---------- DATASET SECTION ----------

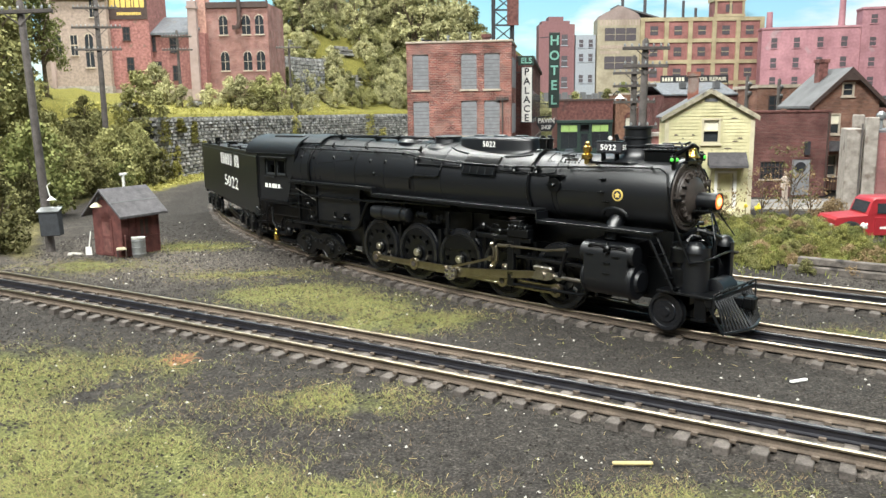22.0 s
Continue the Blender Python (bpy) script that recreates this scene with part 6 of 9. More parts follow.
    part("deck_cover", Mesh().lathe([(-0.8, 0.5), (-0.75, 0.62), (0.75, 0.62), (0.8, 0.5)], (5.0, 0, 2.1), "y", 20), BLACK, t, "rounded cover on the front deck", smooth=True)
    part("feed_pump", Mesh().box(3.2, 4.4, -0.6, 0.6, 2.1, 4.2, c=0.1).lathe([(4.2, 0.5), (4.5, 0.45), (4.6, 0.2)], (3.8, 0.1, 0), "z", 14), BLACK_FLAT, t)
    part("front_clutter", Mesh().tube([(3.2, -0.5, 4.7), (4.0, -0.6, 5.1), (4.6, -0.2, 4.9), (4.7, 0.4, 4.6)], 0.13, 8).tube([(3.4, 0.7, 4.9), (4.3, 0.5, 5.2), (4.6, 0.1, 4.6), (4.6, 0.0, 3.6)], 0.1, 8).ball((4.2, -0.35, 4.95), 0.25, 10).ball((4.3, 0.55, 5.0), 0.22, 10), BLACK_FLAT, t)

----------

> EXERCISE OBJECTIVE: Output an exact copy of the material, with the pictures removed.

> SOLUTION FOR THIS PROBLEM:
22.0 s
Continue the Blender Python (bpy) script that recreates this scene with part 6 of 9. More parts follow.
    part("deck_cover", Mesh().lathe([(-0.8, 0.5), (-0.75, 0.62), (0.75, 0.62), (0.8, 0.5)], (5.0, 0, 2.1), "y", 20), BLACK, t, "rounded cover on the front deck", smooth=True)
    part("feed_pump", Mesh().box(3.2, 4.4, -0.6, 0.6, 2.1, 4.2, c=0.1).lathe([(4.2, 0.5), (4.5, 0.45), (4.6, 0.2)], (3.8, 0.1, 0), "z", 14), BLACK_FLAT, t)
    part("front_clutter", Mesh().tube([(3.2, -0.5, 4.7), (4.0, -0.6, 5.1), (4.6, -0.2, 4.9), (4.7, 0.4, 4.6)], 0.13, 8).tube([(3.4, 0.7, 4.9), (4.3, 0.5, 5.2), (4.6, 0.1, 4.6), (4.6, 0.0, 3.6)], 0.1, 8).ball((4.2, -0.35, 4.95), 0.25, 10).ball((4.3, 0.55, 5.0), 0.22, 10), BLACK_FLAT, t)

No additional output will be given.